Increased Mental Health and Substance Abuse Services Needed for Persons Living with HIV/AIDS

The American Psychological Association (APA) strongly recommends that additional funding be provided for mental health and substance use services for persons living with HIV/AIDS.


  • According to the Centers for Disease Control and Prevention (CDC), there are approximately 56,300 new HIV infections each year and there are an estimated 1.1 million people living with HIV/AIDS in the United States. Of those currently infected, one in five does not know he or she has the condition, and the majority of new infections are spread by people who are unaware of their own status. A new HIV infection occurs every 9 ½ minutes in the United States. Those at especially high risk include gay and bisexual men of all races, and African American men and women.
  • An estimated 12 percent of new HIV infections each year are directly attributable to injection drug use. Individuals with a substance abuse problem or mental disorder are more likely to become infected with HIV due to their increased likelihood to engage in sexual and drug use risk behaviors.
  • Mental disorders and substance use or dependence are common among people with HIV. According to the nationally representative HIV Cost and Services Utilization Study (HCSUS) of persons with HIV, nearly half of participants screened positive for one or more of four psychiatric disorders, including major depression, dysthymia, generalized anxiety disorder, and panic attacks. Nearly 40 percent of persons with HIV reported illicit drug use, and more than 12 percent screened positive for drug dependence. By virtue of lower socioeconomic status, the prevalence of mental disorders is even greater among racial and ethnic minorities, who represent the majority of new HIV and AIDS cases.
  • Mental health and substance abuse problems among people with HIV can lead to poor adherence to treatment regimens, including decreased likelihood of receiving and following antiretroviral treatment instructions. A 2007 Rand Corporation study found that persons with mental health or substance use problems had difficulty managing their HIV. Approximately 64 percent of individuals with a psychiatric disorder and nearly 70 percent of people with substance abuse problems were non-adherent.
  • According to an Institute of Medicine report, Public Financing and Delivery of HIV/AIDS Care: Securing the Legacy of Ryan White, mental health and substance abuse treatment can help stabilize the health and well-being of individuals with HIV and can potentially improve adherence to antiretroviral drug treatment. According to data from HCSUS, over two-thirds of those either perceiving need or having 12-month non-substance use mental disorders received some kind of mental health services in the past six months. However 16 percent received care only from general medical providers rather than specialists. This is a concern due to the tendency for patients to have fewer visits with general medical providers compared to specialists. The study also found that 12 percent of patients received substance abuse treatment.
  • A 2007 RAND study found that screening for HIV and risk behaviors is not a high priority in mental health and substance abuse treatment settings and occurs haphazardly. Furthermore, many mental health professionals need more training about the relationship between HIV/AIDS and mental health.

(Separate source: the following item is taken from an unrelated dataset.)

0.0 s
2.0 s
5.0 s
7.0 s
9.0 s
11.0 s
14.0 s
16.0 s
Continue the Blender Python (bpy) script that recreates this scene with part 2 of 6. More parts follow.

  • Provide funding for mental health and substance abuse services for people with HIV/AIDS. Recognizing this need, the Center for Mental Health Services initiated a grant program in 2001 to address the mental health needs of persons living with HIV/AIDS and who have a diagnosed mental health disorder. It is critically important that such funding be continued.
  • Increase screening for HIV and risk behavior in mental health and substance abuse treatment settings. The Substance Abuse and Mental Health Services Administration (SAMHSA) should increase funding to expand HIV screening throughout mental health and substance abuse prevention and treatment delivery systems. CDC and SAMHSA should collaborate to increase HIV/AIDS training opportunities for SAMHSA funded mental health and substance abuse prevention and treatment providers.
  • Implement an “integrated” HIV/AIDS care model that includes mental health and substance abuse services for people living with HIV/AIDS. Co-occurring mental health and substance use disorders increases the likelihood of non-adherence to medication schedules and treatment regimens. HIV-positive individuals who have co-occurring mental health and substance use disorders rarely receive “integrated” care with a treatment plan for all three disorders. An integrated approach to HIV/AIDS, mental health support and substance abuse treatment can improve patient adherence and lead to more favorable health outcomes for people living with HIV/AIDS. The Health Resources Service Administration and SAMHSA should collaborate in order to expand the availability of an integrated care model.